The 10-3 decision, by a special en banc court rather than usual three-judge panel, was led by a wide majority of Democratic appointees.
The Trump administration may see fewer defeats in the future, as it has been able to appoint a far higher number of appeals court judges than past administrations at this point in the first term. The headway on judicial appointments traces in part to Republican Senate Majority Leader Mitch McConnell’s action blocking on a series of Obama nominees. Leading that list was Merrick Garland, chief judge of the US Court of Appeals for the District of Columbia Circuit, whom Obama selected after Supreme Court Justice Antonin Scalia died in February 2016.
McConnell, with Senate Republicans unified, prevented action for nearly a year. Once Trump took the White House, he appointed Neil Gorsuch to the Scalia seat, in April 2017. Democrats are also unable to put up hurdles to nominees through a filibuster, thanks to a rule change they instituted when they held the majority, in 2013, and Obama was president. That means conservative choices can win approval with a simple majority vote. Republicans currently hold a 51-49 majority.
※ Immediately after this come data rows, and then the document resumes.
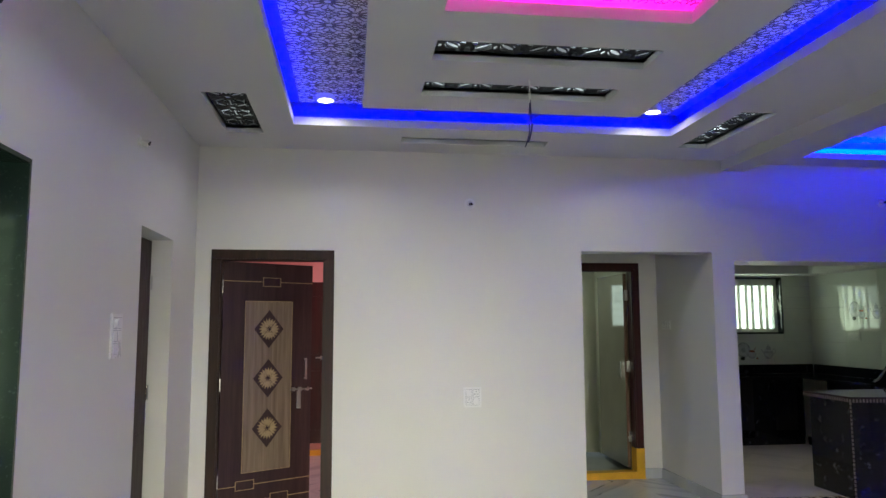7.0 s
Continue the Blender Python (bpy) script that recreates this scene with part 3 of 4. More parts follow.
# ---- west window ----
def west_window():
    w = thing("window_1", "granite-framed window with white steel grille and frosted cream sashes", "window", kind="structure")
    y0, y1, z0, z1 = WIN
    f = 0.018
    for dims in ((XL, XW + 0.006, y0, y0 + f, z0, z1), (XL, XW + 0.006, y1 - f, y1, z0, z1), (XL, XW + 0.006, y0 + f, y1 - f, z1 - f, z1), (XL - 0.03, XW + 0.012, y0 + f, y1 - f, z0, z0 + f)):
        bpart("granite_lining", dims, M_GREEN, w, 0.002, "dark green polished granite")
    x = -1.275
    a0, a1, b0, b1 = y0 + f, y1 - f, z0 + f, z1 - f
    for dims in ((x - 0.02, x + 0.02, a0, a0 + 0.035, b0, b1), (x - 0.02, x + 0.02, a1 - 0.035, a1, b0, b1), (x - 0.02, x + 0.02, a0 + 0.035, a1 - 0.035, b0, b0 + 0.035), (x - 0.02, x + 0.02, a0 + 0.035, a1 - 0.035, b1 - 0.035, b1)):
        bpart("window_frame", dims, M_GRILLE, w, 0.003)
    n = 10
    for k in range(1, n):
        z = b0 + (b1 - b0) * k / n
        bm = bmesh.new()
        rod(bm, (x, a0, z), (x, a1, z), 0.0055)
        part("grille_rod", bm, M_GRILLE, w)
    for y in (a0 + 0.29, a0 + 0.34, a0 + 0.88, a0 + 0.93):
        bpart("grille_bar", (x - 0.003, x + 0.010, y - 0.009, y + 0.009, b0 + 0.035, b1 - 0.035), M_GRILLE, w, 0.001)
    # casement box behind the grille, with two frosted sashes
    for dims in ((-1.345, -1.30, a0, a1, b0, b0 + 0.11), (-1.345, -1.30, a0, a1, b1 - 0.10, b1), (-1.345, -1.30, a0 + 0.57, a0 + 0.63, b0 + 0.11, b1 - 0.10), (-1.345, -1.30, a1 - 0.12, a1 - 0.07, b0 + 0.11, b1 - 0.10)):
        bpart("window_frame", dims, M_GRILLE, w, 0.003)
    for y0, y1 in ((a0 + 0.005, a0 + 0.568), (a0 + 0.632, a1 - 0.122)):
        for dims in ((y0, y0 + 0.045, b0 + 0.112, b1 - 0.102), (y1 - 0.075, y1, b0 + 0.112, b1 - 0.102), (y0 + 0.045, y1 - 0.075, b0 + 0.112, b0 + 0.165), (y0 + 0.045, y1 - 0.075, b1 - 0.155, b1 - 0.102)):
            bpart("sash", (-1.34, -1.315, *dims), M_SASHLIT, w, 0.004)
        ob = bpart("pane", (-1.333, -1.328, y0 + 0.045, y1 - 0.075, b0 + 0.165, b1 - 0.155), M_GLASS, w, 0, "frosted pane")
        ob.visible_shadow = False
    # A black strip stands in for the shade in the gap here.
    bpart("gap_shade", (-1.345, -1.30, a1 - 0.068, a1 - 0.037, b0 + 0.112, b1 - 0.102), M_FRET, w, 0.002, "black strip in place of shade beside the sash")
    ob = boxes("backdrop", [(-2.3, -2.25, 1.0, 6.5, -0.2, 4.0)], M_OUT, "bright hazy daylight outside the window", "backdrop")


west_window()


def kitchen_window():
    w = thing("window_2", "kitchen window with dark granite lining, sliding sashes and grille", "window", kind="structure")
    x0, x1, z0, z1 = 5.32, 6.13, 1.41, 2.20
    f = 0.025
    for dims in ((x0, x0 + f, YK - 0.008, YK + 0.15, z0, z1), (x1 - f, x1, YK - 0.008, YK + 0.15, z0, z1), (x0 + f, x1 - f, YK - 0.008, YK + 0.15, z0, z0 + f), (x0 + f, x1 - f, YK - 0.008, YK + 0.15, z1 - f, z1)):
        bpart("granite_lining", dims, M_BLACK, w, 0.002)
    y = YK + 0.09
    a0, a1, b0, b1 = x0 + f, x1 - f, z0 + f, z1 - f
    for dims in ((a0, a0 + 0.05, y, y + 0.03, b0, b1), (a1 - 0.05, a1, y, y + 0.03, b0, b1), (a0, a1, y - 0.002, y + 0.028, b0, b0 + 0.05), (a0, a1, y - 0.002, y + 0.028, b1 - 0.09, b1)):
        bpart("window_frame", dims, M_SASH, w, 0.003)
    for k in (0.25, 0.40, 0.52, 0.68, 0.80):
        bpart("sash", (a0 + (a1 - a0) * k, a0 + (a1 - a0) * k + 0.04, y + 0.032, y + 0.05, b0, b1), M_SASH, w, 0.003)
    for k in range(1, 8):
        bm = bmesh.new()
        rod(bm, (a0 + (a1 - a0) * k / 8, y - 0.03, b0), (a0 + (a1 - a0) * k / 8, y - 0.03, b1), 0.005)
        part("grille_rod", bm, M_GRILLE, w)
    for k in range(1, 5):
        bm = bmesh.new()
        rod(bm, (a0, y - 0.036, b0 + (b1 - b0) * k / 5), (a1, y - 0.036, b0 + (b1 - b0) * k / 5), 0.004)
        part("grille_rod", bm, M_GRILLE, w)
    boxes("backdrop", [(4.3, 7.1, YK + 0.9, YK + 0.95, 0.6, 3.2)], M_OUTK, "bright daylight outside the kitchen window", "backdrop")


kitchen_window()


def bathroom_window():
    w = thing("window_3", "small barred bathroom window with bright daylight", "window", kind="structure")
    for dims in ((2.28, 2.30, 9.955, 10.04, 1.52, 2.06), (2.56, 2.58, 9.955, 10.04, 1.52, 2.06), (2.30, 2.56, 9.955, 10.04, 1.52, 1.54), (2.30, 2.56, 9.955, 10.04, 2.04, 2.06)):
        bpart("window_frame", dims, M_SASH, w, 0.002)
    for k in range(1, 5):
        bpart("grille_bar", (2.30 + 0.052 * k - 0.005, 2.30 + 0.052 * k + 0.005, 9.97, 9.98, 1.54, 2.04), M_GRILLE, w, 0.001)
    for k in range(1, 5):
        bpart("grille_bar", (2.30, 2.56, 9.982, 9.99, 1.54 + 0.1 * k - 0.005, 1.54 + 0.1 * k + 0.005), M_GRILLE, w, 0.001)
    boxes("backdrop", [(1.6, 3.2, 10.42, 10.45, 1.0, 2.75)], M_OUTK, "bright daylight outside the bathroom window", "backdrop")


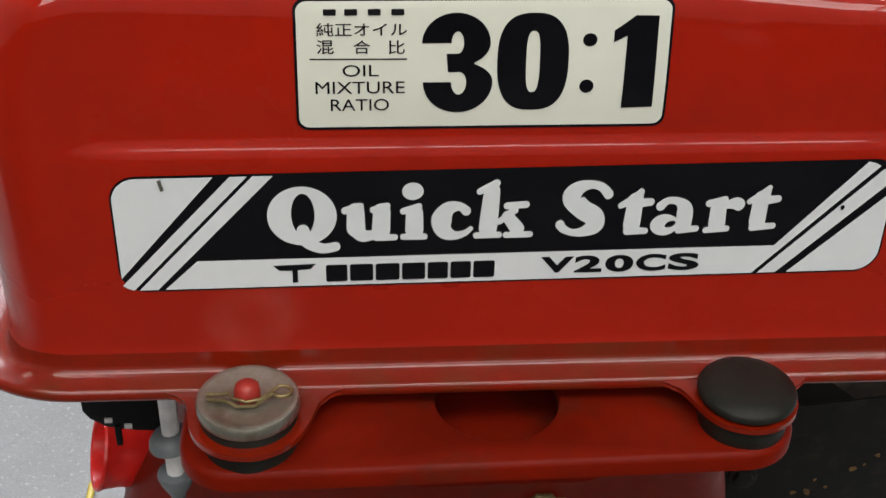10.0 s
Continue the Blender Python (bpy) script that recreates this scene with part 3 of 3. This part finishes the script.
def brush(stops, per=7):
    """A round-ended stroke that swells and thins along its stops of x, z, width."""
    pts = [(x, z / TALL, w / 2) for x, z, w in stops]
    ext = [pts[0]] + pts + [pts[-1]]
    line = []
    for a, b, c, d in zip(ext, ext[1:], ext[2:], ext[3:]):
        for k in range(per):
            t = k / per
            line.append(tuple(0.5 * (2 * b[i] + (c[i] - a[i]) * t + (2 * a[i] - 5 * b[i] + 4 * c[i] - d[i]) * t * t + (3 * b[i] - a[i] - 3 * c[i] + d[i]) * t ** 3) for i in range(3)))
    line.append(pts[-1])
    left, right = [], []
    for k, (x, z, r) in enumerate(line):
        x0, z0, _ = line[max(0, k - 1)]
        x1, z1, _ = line[min(len(line) - 1, k + 1)]
        g = math.hypot(x1 - x0, z1 - z0) or 1.0
        nx, nz = -(z1 - z0) / g, (x1 - x0) / g
        for side, sign in ((left, 1), (right, -1)):
            p = (x + sign * r * nx, (z + sign * r * nz) * TALL)
            back = side and (p[0] - side[-1][0]) * nz - (p[1] - side[-1][1]) * nx < 0
            side.append(side[-1] if back else p)
    quads = [[left[k], left[k + 1], right[k + 1], right[k]] for k in range(len(line) - 1)]
    caps = [disc(x, z * TALL, r, r * TALL, 22) for x, z, r in (line[0], line[-1])]
    return quads, caps


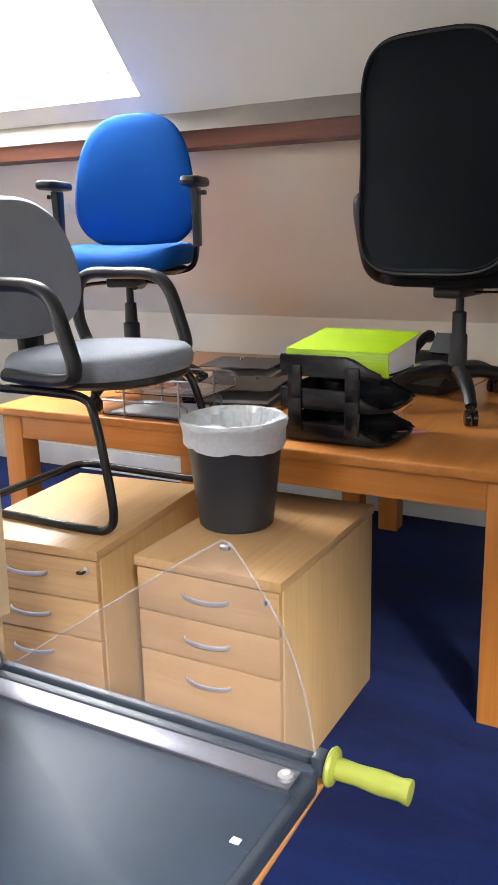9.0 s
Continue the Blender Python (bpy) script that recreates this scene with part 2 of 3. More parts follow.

White House Counsel McGahn, in a February interview at a Conservative Political Action Conference meeting, noted that the administration was looking for judicial nominees whose visions correspond to its drive to trim government regulations. McGahn has been advised by conservative advocates from the Federalist Society and elsewhere. They have focused on young candidates with proven right-wing records.
Trump wants conservatives who, once seated on the bench, “will not turn into someone else,” McGahn said, and “who he can relate to.”
“The President really looks for folks who, not surprisingly, have demonstrated the ability to stand strong,” McGahn said, “as he has his whole life.”